Exercise prompt: Identify each line below containing the string "After" and copy it.

Rows from a dataset of clips and code:
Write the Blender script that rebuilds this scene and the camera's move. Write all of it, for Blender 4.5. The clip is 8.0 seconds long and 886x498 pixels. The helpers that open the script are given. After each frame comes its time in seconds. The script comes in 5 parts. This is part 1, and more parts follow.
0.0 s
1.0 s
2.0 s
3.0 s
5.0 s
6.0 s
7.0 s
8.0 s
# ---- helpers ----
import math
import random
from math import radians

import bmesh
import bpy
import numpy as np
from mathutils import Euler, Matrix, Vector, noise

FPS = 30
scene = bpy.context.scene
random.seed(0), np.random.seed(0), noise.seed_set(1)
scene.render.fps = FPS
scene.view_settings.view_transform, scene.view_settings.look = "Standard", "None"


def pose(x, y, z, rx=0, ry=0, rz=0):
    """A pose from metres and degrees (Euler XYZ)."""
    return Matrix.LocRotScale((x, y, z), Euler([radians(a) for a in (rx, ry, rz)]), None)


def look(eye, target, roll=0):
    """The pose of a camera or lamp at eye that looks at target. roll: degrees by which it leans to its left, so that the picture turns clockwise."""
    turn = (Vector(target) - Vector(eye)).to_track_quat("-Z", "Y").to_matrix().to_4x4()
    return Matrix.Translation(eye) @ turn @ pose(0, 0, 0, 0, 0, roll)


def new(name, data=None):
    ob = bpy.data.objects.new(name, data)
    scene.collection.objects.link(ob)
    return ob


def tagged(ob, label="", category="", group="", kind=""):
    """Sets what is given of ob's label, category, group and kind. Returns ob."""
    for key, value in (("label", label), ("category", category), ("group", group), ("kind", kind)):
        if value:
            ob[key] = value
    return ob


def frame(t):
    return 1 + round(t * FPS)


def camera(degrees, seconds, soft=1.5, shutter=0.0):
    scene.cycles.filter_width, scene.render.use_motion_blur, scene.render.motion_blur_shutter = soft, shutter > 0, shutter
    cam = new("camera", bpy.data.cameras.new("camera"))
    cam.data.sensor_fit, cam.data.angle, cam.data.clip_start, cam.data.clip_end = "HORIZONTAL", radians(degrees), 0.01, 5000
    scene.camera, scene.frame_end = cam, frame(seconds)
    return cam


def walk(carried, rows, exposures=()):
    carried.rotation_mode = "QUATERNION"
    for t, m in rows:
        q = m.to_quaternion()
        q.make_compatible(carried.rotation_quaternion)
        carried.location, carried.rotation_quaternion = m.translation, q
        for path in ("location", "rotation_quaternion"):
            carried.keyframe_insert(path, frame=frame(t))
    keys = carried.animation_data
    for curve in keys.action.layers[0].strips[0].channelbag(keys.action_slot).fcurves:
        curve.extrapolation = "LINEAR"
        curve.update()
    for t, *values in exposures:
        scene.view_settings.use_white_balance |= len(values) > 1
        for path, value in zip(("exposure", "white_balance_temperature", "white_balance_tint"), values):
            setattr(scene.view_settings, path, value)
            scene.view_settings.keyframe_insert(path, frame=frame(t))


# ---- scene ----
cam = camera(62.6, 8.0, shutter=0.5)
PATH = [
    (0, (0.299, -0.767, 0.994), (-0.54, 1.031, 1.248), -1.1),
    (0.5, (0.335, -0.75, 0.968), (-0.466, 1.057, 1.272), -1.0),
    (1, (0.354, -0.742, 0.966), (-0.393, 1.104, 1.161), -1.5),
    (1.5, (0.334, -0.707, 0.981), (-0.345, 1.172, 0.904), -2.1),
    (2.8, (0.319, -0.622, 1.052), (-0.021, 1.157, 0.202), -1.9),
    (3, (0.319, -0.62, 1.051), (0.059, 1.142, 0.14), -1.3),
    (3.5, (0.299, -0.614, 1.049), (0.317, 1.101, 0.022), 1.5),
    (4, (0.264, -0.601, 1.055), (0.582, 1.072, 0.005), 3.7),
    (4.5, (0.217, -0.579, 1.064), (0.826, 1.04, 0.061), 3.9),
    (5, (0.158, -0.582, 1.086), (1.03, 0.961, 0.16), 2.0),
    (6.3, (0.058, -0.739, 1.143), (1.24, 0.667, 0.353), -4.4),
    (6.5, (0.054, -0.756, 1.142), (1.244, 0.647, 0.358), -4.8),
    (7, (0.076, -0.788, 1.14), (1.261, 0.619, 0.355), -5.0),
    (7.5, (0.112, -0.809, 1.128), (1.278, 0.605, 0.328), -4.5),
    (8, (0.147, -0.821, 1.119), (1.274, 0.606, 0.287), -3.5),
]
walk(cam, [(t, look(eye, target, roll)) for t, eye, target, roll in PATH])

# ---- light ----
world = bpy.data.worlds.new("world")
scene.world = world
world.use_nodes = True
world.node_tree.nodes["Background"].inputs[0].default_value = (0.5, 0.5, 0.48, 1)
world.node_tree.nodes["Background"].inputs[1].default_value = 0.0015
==
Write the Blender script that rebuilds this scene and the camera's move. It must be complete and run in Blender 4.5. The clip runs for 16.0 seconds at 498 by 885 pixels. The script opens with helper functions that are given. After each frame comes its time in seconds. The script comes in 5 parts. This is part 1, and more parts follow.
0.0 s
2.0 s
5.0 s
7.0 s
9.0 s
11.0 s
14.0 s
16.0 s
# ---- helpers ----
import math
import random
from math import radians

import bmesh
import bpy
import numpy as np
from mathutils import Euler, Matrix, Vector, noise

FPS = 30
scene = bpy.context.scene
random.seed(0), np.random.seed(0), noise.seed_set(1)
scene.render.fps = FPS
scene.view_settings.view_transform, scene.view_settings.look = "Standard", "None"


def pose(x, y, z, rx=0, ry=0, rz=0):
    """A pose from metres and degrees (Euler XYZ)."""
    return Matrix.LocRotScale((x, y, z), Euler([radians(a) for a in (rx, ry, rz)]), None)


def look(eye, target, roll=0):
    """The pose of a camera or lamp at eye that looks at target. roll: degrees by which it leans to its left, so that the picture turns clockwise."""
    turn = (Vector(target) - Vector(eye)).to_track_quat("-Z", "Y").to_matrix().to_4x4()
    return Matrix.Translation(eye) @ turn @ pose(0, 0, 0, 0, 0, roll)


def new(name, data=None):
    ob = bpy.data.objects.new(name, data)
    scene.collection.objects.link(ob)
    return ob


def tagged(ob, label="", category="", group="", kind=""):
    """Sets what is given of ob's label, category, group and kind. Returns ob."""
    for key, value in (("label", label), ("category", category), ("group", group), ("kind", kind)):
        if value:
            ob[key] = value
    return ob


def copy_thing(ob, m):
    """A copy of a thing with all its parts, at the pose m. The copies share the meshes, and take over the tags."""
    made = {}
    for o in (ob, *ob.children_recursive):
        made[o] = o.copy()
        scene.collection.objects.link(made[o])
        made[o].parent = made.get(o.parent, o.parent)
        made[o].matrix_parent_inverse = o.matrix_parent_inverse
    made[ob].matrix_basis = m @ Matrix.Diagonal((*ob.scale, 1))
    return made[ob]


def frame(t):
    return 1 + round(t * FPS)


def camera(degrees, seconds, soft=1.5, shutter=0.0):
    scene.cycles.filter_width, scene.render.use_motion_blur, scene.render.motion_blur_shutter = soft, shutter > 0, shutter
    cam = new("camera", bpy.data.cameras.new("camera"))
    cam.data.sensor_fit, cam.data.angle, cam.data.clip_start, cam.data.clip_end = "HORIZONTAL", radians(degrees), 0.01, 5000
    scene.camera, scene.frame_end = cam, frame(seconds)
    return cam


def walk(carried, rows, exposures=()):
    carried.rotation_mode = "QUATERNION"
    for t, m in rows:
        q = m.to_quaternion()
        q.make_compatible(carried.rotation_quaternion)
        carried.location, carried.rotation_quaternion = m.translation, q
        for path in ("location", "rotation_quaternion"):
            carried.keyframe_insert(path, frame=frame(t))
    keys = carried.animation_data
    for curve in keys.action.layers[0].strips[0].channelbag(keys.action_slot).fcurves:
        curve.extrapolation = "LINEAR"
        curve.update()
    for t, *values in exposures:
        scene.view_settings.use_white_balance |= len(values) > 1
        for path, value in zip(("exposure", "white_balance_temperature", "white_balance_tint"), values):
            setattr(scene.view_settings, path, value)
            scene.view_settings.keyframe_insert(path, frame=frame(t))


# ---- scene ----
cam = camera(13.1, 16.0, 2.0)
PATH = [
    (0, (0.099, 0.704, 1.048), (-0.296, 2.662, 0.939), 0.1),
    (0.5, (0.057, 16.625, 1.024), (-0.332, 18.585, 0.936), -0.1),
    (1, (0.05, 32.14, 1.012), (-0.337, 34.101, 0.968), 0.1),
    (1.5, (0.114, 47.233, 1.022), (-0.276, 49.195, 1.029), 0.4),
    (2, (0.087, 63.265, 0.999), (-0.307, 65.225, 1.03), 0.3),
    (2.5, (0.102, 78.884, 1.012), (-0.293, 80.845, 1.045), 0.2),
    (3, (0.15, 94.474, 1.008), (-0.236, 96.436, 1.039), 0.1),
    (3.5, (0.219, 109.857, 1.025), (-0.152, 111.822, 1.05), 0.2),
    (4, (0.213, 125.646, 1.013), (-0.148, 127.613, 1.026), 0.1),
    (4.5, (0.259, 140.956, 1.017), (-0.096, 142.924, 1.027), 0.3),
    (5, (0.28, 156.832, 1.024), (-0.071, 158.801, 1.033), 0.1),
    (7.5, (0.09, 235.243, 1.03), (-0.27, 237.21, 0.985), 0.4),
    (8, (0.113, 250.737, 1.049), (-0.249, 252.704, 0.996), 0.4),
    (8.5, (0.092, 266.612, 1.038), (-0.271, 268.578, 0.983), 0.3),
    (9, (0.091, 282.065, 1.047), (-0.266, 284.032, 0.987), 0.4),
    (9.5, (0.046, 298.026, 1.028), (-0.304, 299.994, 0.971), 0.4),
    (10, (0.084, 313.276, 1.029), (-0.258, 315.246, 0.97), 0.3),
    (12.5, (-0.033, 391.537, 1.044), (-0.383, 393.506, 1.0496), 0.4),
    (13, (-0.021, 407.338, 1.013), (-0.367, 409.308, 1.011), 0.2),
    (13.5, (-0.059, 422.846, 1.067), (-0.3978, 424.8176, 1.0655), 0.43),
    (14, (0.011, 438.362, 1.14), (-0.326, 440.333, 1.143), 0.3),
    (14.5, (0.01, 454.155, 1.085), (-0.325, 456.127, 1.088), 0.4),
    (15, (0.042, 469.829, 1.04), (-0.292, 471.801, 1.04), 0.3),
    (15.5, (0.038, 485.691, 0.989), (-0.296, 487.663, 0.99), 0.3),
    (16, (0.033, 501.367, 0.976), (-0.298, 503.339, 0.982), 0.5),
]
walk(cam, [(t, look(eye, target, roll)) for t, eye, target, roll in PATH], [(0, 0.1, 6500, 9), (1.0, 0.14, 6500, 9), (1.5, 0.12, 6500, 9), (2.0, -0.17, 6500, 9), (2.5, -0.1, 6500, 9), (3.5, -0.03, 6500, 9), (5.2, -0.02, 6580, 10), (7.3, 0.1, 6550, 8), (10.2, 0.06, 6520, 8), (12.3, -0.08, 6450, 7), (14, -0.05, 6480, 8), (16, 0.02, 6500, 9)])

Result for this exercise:
Write the Blender script that rebuilds this scene and the camera's move. Write all of it, for Blender 4.5. The clip is 8.0 seconds long and 886x498 pixels. The helpers that open the script are given. After each frame comes its time in seconds. The script comes in 5 parts. This is part 1, and more parts follow.
Write the Blender script that rebuilds this scene and the camera's move. It must be complete and run in Blender 4.5. The clip runs for 16.0 seconds at 498 by 885 pixels. The script opens with helper functions that are given. After each frame comes its time in seconds. The script comes in 5 parts. This is part 1, and more parts follow.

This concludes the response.